Copy every line of the following data that includes the string "with".

• Dataset records
## Start
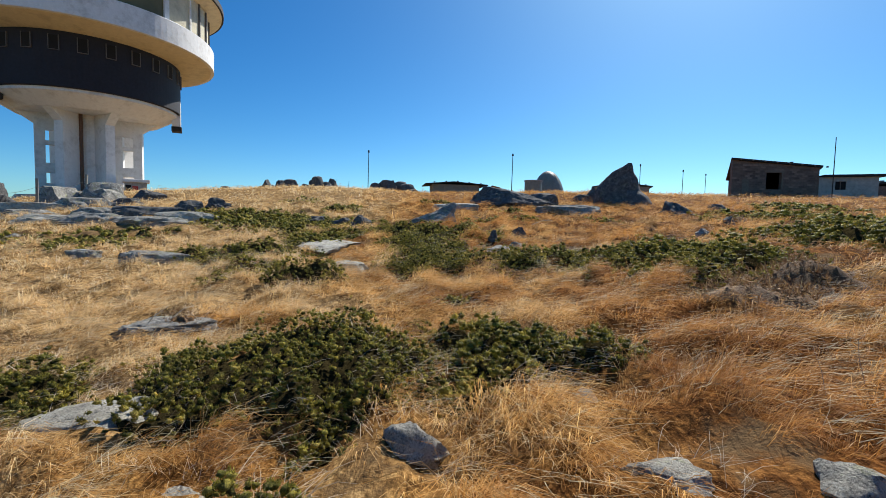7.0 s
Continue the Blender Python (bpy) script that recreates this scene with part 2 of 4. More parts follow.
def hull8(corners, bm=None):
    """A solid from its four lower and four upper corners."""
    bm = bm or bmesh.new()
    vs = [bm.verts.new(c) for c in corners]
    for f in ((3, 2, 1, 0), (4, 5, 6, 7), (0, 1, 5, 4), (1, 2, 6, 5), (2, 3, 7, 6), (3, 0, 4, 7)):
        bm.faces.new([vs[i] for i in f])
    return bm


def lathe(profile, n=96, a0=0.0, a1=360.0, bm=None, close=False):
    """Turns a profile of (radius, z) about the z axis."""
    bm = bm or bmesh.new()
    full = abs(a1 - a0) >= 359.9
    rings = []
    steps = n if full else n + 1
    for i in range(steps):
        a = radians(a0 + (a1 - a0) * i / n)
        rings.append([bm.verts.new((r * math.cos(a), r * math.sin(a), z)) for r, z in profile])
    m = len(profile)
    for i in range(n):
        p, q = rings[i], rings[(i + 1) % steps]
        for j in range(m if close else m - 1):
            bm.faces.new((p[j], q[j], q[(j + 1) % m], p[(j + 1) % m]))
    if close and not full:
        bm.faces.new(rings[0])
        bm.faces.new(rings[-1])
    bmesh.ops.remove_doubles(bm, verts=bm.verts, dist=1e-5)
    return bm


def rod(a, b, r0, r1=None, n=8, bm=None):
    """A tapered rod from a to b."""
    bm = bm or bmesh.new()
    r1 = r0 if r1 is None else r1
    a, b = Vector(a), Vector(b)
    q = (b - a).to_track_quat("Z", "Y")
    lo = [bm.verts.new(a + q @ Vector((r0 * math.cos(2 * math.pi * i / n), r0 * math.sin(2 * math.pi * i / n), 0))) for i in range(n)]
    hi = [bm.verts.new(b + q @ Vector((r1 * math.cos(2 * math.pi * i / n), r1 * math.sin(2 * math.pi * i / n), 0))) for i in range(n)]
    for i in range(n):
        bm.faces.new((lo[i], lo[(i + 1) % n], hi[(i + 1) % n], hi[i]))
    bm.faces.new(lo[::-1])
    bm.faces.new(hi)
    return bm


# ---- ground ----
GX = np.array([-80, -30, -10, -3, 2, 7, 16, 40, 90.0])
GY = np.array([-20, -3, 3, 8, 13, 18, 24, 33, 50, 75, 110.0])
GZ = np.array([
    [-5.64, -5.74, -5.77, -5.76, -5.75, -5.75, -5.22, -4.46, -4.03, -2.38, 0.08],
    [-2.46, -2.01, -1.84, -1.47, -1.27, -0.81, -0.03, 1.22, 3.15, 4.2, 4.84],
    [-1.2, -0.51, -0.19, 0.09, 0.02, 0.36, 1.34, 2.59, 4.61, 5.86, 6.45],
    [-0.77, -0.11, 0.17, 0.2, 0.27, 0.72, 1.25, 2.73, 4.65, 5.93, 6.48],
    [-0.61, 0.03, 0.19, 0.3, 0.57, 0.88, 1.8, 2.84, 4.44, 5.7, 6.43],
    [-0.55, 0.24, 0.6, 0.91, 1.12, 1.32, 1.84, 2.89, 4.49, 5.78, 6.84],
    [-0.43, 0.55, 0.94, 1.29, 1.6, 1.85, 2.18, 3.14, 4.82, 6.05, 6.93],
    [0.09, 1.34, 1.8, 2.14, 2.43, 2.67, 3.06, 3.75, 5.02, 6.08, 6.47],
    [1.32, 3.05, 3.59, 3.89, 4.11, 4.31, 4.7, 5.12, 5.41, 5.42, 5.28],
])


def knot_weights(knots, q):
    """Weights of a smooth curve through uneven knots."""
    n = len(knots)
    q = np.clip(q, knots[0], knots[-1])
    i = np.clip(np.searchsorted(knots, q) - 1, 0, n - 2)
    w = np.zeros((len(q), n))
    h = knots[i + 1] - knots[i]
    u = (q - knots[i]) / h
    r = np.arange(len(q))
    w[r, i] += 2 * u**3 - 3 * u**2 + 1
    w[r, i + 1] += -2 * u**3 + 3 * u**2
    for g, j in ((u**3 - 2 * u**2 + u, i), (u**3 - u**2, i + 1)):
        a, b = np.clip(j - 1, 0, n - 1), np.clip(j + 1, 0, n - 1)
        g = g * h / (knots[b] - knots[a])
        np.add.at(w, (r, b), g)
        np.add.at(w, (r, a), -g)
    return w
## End
## Start
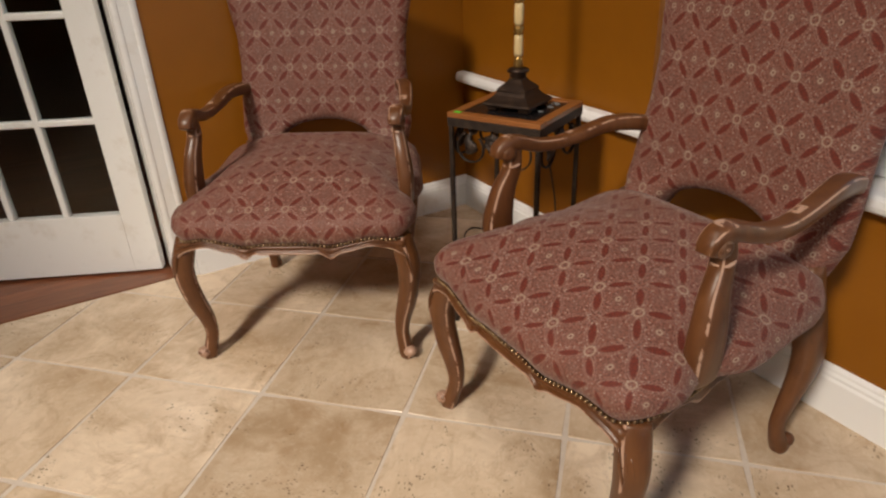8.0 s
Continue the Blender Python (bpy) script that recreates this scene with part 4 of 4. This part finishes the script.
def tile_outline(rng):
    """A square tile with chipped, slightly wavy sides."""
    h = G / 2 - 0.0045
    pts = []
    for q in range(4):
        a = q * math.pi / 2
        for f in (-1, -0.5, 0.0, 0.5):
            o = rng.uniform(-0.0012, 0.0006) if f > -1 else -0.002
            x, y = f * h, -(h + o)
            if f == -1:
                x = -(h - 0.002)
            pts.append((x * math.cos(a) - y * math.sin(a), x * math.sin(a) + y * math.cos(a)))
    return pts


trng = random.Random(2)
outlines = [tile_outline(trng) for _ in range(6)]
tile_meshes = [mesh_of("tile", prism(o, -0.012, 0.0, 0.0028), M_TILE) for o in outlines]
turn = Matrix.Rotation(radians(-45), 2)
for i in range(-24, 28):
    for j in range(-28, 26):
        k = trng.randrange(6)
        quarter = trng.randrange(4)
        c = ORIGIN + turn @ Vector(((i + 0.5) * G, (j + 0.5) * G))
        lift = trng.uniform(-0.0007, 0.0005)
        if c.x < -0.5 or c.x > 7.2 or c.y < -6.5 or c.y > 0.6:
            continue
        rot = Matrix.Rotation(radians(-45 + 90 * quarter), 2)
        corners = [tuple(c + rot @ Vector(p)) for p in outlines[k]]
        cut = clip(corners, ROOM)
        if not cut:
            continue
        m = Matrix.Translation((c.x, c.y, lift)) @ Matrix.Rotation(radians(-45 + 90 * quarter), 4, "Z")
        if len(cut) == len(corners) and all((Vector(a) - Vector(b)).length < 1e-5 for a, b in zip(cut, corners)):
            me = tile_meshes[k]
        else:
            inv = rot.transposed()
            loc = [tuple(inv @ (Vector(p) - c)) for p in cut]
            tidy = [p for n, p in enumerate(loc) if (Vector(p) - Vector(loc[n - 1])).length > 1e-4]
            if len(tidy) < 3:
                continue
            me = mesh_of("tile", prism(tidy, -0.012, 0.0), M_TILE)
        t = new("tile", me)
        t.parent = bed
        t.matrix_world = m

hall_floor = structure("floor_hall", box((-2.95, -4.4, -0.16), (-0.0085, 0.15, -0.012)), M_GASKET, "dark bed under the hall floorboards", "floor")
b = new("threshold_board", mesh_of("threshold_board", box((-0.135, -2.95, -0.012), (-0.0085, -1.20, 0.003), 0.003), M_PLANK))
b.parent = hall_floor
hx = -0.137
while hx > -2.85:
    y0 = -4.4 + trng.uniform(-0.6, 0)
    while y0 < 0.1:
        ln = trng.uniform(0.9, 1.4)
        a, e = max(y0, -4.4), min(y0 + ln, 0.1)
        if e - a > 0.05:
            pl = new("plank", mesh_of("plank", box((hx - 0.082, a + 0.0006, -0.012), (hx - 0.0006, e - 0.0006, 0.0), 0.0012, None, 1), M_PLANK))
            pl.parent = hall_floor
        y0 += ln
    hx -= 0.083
## End
• Result of the exercise
Continue the Blender Python (bpy) script that recreates this scene with part 2 of 4. More parts follow.
Continue the Blender Python (bpy) script that recreates this scene with part 4 of 4. This part finishes the script.
    """A square tile with chipped, slightly wavy sides."""